I'm working on updating our products, but there are a number of constraints. TL;DR I can't change the parts that would make this really easy.
We have devices that interface to our control panel using a three wire system. +24 VDC, 0 VDC and a signal line (bi-directional) that roughly varies 0 to 5 VDC. People do all kinds of fun things in the field and we get more then the allotted voltage on the signal line (~ > 5 VDC). I can't protect against everything but I know what the common failures are and I can work to stop that from being an issue. I'm thinking I can use an op-amp diode clamping circuit to get what I want (a peak clipper/clamper). I want the voltage to vary 0 VDC to 7 VDC, and anything over 7 VDC to + 24 VDC just gives me 7 VDC out of the op amp.
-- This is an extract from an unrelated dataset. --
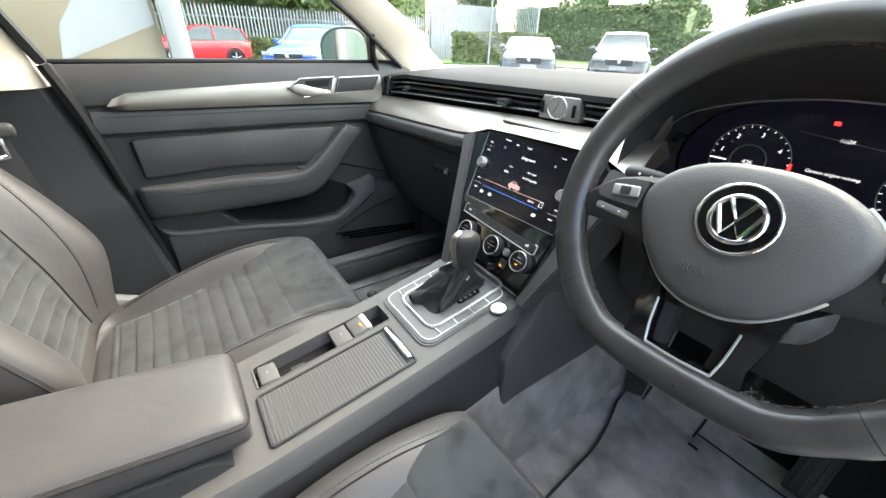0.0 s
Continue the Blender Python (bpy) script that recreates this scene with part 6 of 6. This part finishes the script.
on_wall([(0.20, 2.0), (0.29, 2.0), (0.29, 1.95), (0.20, 1.95)], 0.006, surface("print_brown", (0.30, 0.16, 0.06), (0.36, 0.2, 0.08), 0.5, bump=0.0), "print_shape", bn)
# car picture on the glazing: a wheel and a pale body side
pg = part("picture", rbox((-3.068, -2.20, 2.30), (0.012, 0.86, 1.0), 0.002), surface("print_pale", (0.16, 0.18, 0.17), (0.24, 0.245, 0.22), 0.4, big=1.2, bump=0.0), wall, "pale car picture on the glazing")
for r, mt, d in ((0.26, PRINTD, 0.004), (0.19, PRINTG, 0.008), (0.06, PRINTD, 0.011)):
    part("print_wheel", disc((-3.062, -2.36, 2.12), (1, 0, 0), r * 0.75, r * 0.75, d, 32), mt, pg)
on_wall([(-4.0, 2.42), (-3.45, 2.42), (-3.45, 2.05), (-4.0, 2.05)], 0.004, PRINTG, "notice", wall)
for z, h in ((1.82, 0.36), (1.36, 0.24)):
    sg = part("red_notice", rbox((-3.06, -3.62, z), (0.01, 0.42 if h > 0.3 else 0.26, h), 0.002), REDSIGN, wall, "red notice on the window")
    for i in range(4):
        part("notice_bar", rbox((-3.053, -3.60, z + h * 0.3 - i * h * 0.2), (0.004, 0.26 - 0.05 * (i % 2), h * 0.07), 0), WHITE, sg)

moved(wall, 0, -0.10, -0.08)

# the showroom's front behind the car: green panels with white writing
front = thing("showroom_front", (0, -4.8, 0.0), "showroom front behind the car with green panels and white frames", "building wall")
part("wall", rbox((1.0, -5.2, 2.2), (16, 0.3, 4.4), 0.01), CLAD, front)
for x, w in ((-0.95, 1.5), (0.25, 0.7), (1.25, 0.9), (3.6, 1.2)):
    part("glass_panel", rbox((x, -5.03, 1.7), (w, 0.05, 2.6), 0.004), TEAL, front, "grey-green glazed panel")
for x in (-0.16, -1.74, 0.66, 0.84, 1.75):
    part("frame", rbox((x, -5.0, 1.7), (0.10, 0.10, 3.4), 0.01), WHITE, front)
part("frame", rbox((0.0, -5.0, 1.98), (5.0, 0.1, 0.10), 0.01), WHITE, front)
part("poster", rbox((0.56, -4.96, 1.55), (0.34, 0.02, 0.42), 0.002), WHITE, front, "white paper notice")
for i in range(6):
    part("notice_bar", rbox((-0.75, -4.97, 1.86 - 0.07 * i), (0.62 - 0.12 * (i % 3), 0.01, 0.018), 0), WHITE, front)
part("poster", rbox((-0.80, -4.985, 1.66), (0.8, 0.02, 0.62), 0.002), PRINTG, front)
gp = part("green_panel", rbox((-2.75, -4.52, 1.4), (1.5, 0.05, 2.8), 0.006), GREEN, front, "bright green welcome panel with white writing")
for t, z, sz in (("WELCOME", 2.30, 0.20), ("BACK", 2.11, 0.20), ("SOCIAL", 1.94, 0.11), ("THANK YOU", 1.375, 0.155)):
    words(t, Matrix.Translation((-2.28, -4.492, z)) @ pose(0, 0, 0, 90, 0, 180), sz, PRINT, gp, align="LEFT", depth=0.002)
for i in range(6):
    part("text_bar", rbox((-2.28 - 0.36 + 0.03 * (i % 3), -4.492, 1.80 - 0.062 * i), (0.62 - 0.08 * (i % 3), 0.004, 0.022), 0), PRINT, gp)
part("green_column", rbox((2.40, -4.5, 2.0), (0.50, 0.3, 4.0), 0.02), GREEN, front, "bright green column")
part("green_column", rbox((1.12, -4.8, 1.0), (0.25, 0.1, 0.75), 0.02), GREEN, front)
yb = part("yellow_rail", tube([(0.75, -4.2, 1.28), (0.2, -4.2, 1.42), (0.0, -4.2, 1.30)], 0.03, 8), surface("yellow_paint", (0.75, 0.5, 0.05), (0.8, 0.55, 0.06), 0.5, bump=0.0), front)

# ---- plants ----


def leaf_cloud(n, where, size, seed):
    """Many small leaves; where(r) gives a place."""
    rnd = random.Random(seed)
    vs, fs = [], []
    for _ in range(n):
        p = where(rnd)
        a = Vector((rnd.gauss(0, 1), rnd.gauss(0, 1), rnd.gauss(0, 1))).normalized()
        b = a.orthogonal().normalized()
        s = size * rnd.uniform(0.6, 1.3)
        k = len(vs)
        vs += [p - a * s, p + b * s * 0.45, p + a * s, p - b * s * 0.45]
        fs.append((k, k + 1, k + 2, k + 3))
    me = bpy.data.meshes.new("leaves")
    me.from_pydata(vs, [], fs)
    return me


def hedge(label, x0, y0, x1, y1, h, d, seed):
    a, b = Vector((x0, y0, 0)), Vector((x1, y1, 0))
    t = (b - a).normalized()
    nrm = Vector((-t.y, t.x, 0))

    def where(r):
        u, v = r.random(), r.random()
        side = r.random()
        dd = d * (0.5 if side < 0.45 else r.uniform(-0.5, 0.5)) * (1 if r.random() < 0.5 else -1)
        z = h if side > 0.6 else h * v
        j = 0.16 * noise.noise((u * 14, v * 5, seed))
        p = a + (b - a) * u + nrm * (dd + j)
        return Vector((p.x, p.y, max(0.05, z + j)))
    ob = thing("hedge", ((x0 + x1) / 2, (y0 + y1) / 2, 0), label, "hedge")
    me = leaf_cloud(14000, where, 0.14, seed)
    me.materials.append(HEDGE)
    lv = new("foliage", me)
    lv.parent = ob
    lv.matrix_parent_inverse = Matrix.Translation(-ob.location)
    lv["kind"] = "stuff"
    core = loft([[a + (b - a) * u + nrm * q * (d * 0.40) + Vector((0, 0, z)) for q, z in ((-1, 0.05), (-1, h * 0.93), (1, h * 0.93), (1, 0.05))] for u in (0.01, 0.25, 0.5, 0.75, 0.99)])
    part("brushwood", core, LEAF, ob)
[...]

I can scale that back down to the 0 VDC to 3.3 VDC range for the micro ADC. This allows me a number of things:
- I have sufficient resolution to distinguish the voltage levels I need.
- +24 VDC on the signal line is no longer an issue.
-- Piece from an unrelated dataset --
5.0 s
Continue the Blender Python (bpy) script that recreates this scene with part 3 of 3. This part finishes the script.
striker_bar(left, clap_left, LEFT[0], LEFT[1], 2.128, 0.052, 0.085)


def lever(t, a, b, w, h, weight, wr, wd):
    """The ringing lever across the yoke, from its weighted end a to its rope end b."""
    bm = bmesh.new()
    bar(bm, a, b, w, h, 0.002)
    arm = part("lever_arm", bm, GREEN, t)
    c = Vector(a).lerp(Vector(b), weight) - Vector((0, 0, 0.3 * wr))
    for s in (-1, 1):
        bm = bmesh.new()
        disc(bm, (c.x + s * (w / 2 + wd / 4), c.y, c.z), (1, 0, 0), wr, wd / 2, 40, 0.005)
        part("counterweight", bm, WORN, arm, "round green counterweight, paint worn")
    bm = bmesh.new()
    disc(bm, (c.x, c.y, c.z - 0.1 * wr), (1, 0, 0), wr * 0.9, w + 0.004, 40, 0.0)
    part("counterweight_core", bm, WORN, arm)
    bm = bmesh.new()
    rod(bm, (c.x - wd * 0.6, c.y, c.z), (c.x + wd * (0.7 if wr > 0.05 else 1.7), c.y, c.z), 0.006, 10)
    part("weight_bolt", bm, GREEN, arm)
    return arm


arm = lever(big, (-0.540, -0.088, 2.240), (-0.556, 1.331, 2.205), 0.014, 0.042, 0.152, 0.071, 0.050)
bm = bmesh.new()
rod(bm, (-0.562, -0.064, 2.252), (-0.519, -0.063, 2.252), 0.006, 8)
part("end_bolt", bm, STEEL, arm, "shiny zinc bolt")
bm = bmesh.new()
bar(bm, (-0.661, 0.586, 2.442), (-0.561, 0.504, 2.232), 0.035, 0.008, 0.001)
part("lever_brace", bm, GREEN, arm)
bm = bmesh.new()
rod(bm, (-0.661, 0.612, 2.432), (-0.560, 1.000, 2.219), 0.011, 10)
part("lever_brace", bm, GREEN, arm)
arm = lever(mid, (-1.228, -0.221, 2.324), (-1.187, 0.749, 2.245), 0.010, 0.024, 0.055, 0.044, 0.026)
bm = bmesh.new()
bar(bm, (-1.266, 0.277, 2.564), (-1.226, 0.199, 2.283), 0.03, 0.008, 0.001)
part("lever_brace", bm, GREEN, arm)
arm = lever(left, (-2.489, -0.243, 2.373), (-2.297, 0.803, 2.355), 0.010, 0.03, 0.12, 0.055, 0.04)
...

- By extending the range of the diode clamping and down scaling, I have a new state where we can determine that the installer did it wrong (and certain other failure modes can be seen).
So I built this circuit on a bread board today, the voltages are not the exact ones, it just a proof-of-concept and I'm limited in power supplies on hand (I'm not going to get into the failure to equip the shop correctly).
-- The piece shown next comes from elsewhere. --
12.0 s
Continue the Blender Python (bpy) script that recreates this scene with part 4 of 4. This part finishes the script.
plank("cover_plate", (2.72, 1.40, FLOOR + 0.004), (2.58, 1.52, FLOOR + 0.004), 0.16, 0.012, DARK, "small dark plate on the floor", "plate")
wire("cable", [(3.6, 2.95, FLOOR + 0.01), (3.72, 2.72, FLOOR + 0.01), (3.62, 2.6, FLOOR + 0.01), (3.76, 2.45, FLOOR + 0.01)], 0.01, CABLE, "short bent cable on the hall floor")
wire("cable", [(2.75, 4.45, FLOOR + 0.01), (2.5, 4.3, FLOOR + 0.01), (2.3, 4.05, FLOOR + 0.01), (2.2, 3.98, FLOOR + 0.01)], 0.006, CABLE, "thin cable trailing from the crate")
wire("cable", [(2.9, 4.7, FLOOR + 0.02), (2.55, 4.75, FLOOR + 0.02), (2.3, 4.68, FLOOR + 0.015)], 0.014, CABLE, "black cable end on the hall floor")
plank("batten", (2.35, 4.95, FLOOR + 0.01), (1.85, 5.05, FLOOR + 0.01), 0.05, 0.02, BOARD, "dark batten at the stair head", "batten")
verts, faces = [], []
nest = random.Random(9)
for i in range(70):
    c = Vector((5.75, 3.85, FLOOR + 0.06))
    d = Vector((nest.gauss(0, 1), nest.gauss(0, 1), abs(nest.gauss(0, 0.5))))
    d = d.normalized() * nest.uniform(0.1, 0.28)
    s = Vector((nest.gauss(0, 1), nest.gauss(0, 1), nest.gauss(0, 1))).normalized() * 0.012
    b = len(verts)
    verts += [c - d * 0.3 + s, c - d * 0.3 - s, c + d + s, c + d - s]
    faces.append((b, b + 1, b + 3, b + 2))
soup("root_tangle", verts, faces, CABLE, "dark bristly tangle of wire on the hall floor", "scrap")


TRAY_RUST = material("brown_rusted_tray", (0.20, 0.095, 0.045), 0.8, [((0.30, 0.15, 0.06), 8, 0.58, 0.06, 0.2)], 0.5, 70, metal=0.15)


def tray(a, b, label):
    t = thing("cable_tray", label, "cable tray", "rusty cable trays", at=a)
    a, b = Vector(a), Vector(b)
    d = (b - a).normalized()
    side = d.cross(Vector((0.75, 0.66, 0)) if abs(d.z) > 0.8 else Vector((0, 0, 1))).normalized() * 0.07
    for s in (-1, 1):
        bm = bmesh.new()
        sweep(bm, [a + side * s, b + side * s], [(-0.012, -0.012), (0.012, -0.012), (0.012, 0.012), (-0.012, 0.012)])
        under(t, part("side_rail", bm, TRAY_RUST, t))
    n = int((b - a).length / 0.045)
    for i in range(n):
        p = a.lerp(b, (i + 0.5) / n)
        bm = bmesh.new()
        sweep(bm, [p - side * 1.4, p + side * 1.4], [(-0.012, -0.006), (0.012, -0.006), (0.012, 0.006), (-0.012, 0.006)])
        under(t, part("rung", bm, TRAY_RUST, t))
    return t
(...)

From what I found on-line this should work just dandy, but it doesn't. The op-amp is rail-to-rail in and out. All literature shows that this should vary from 0 VDC to 12 VDC smoothly then clamp at 12 VDC and not change beyond that up until the rails. I get about 7 VDC out of the op-amp with no input.
I'm doing something wrong or this isn't even right and I'm not smart enough to understand why. My knowledge is meh as my education was alright and it's been almost a decade between graduating and having to do any work that requires understanding.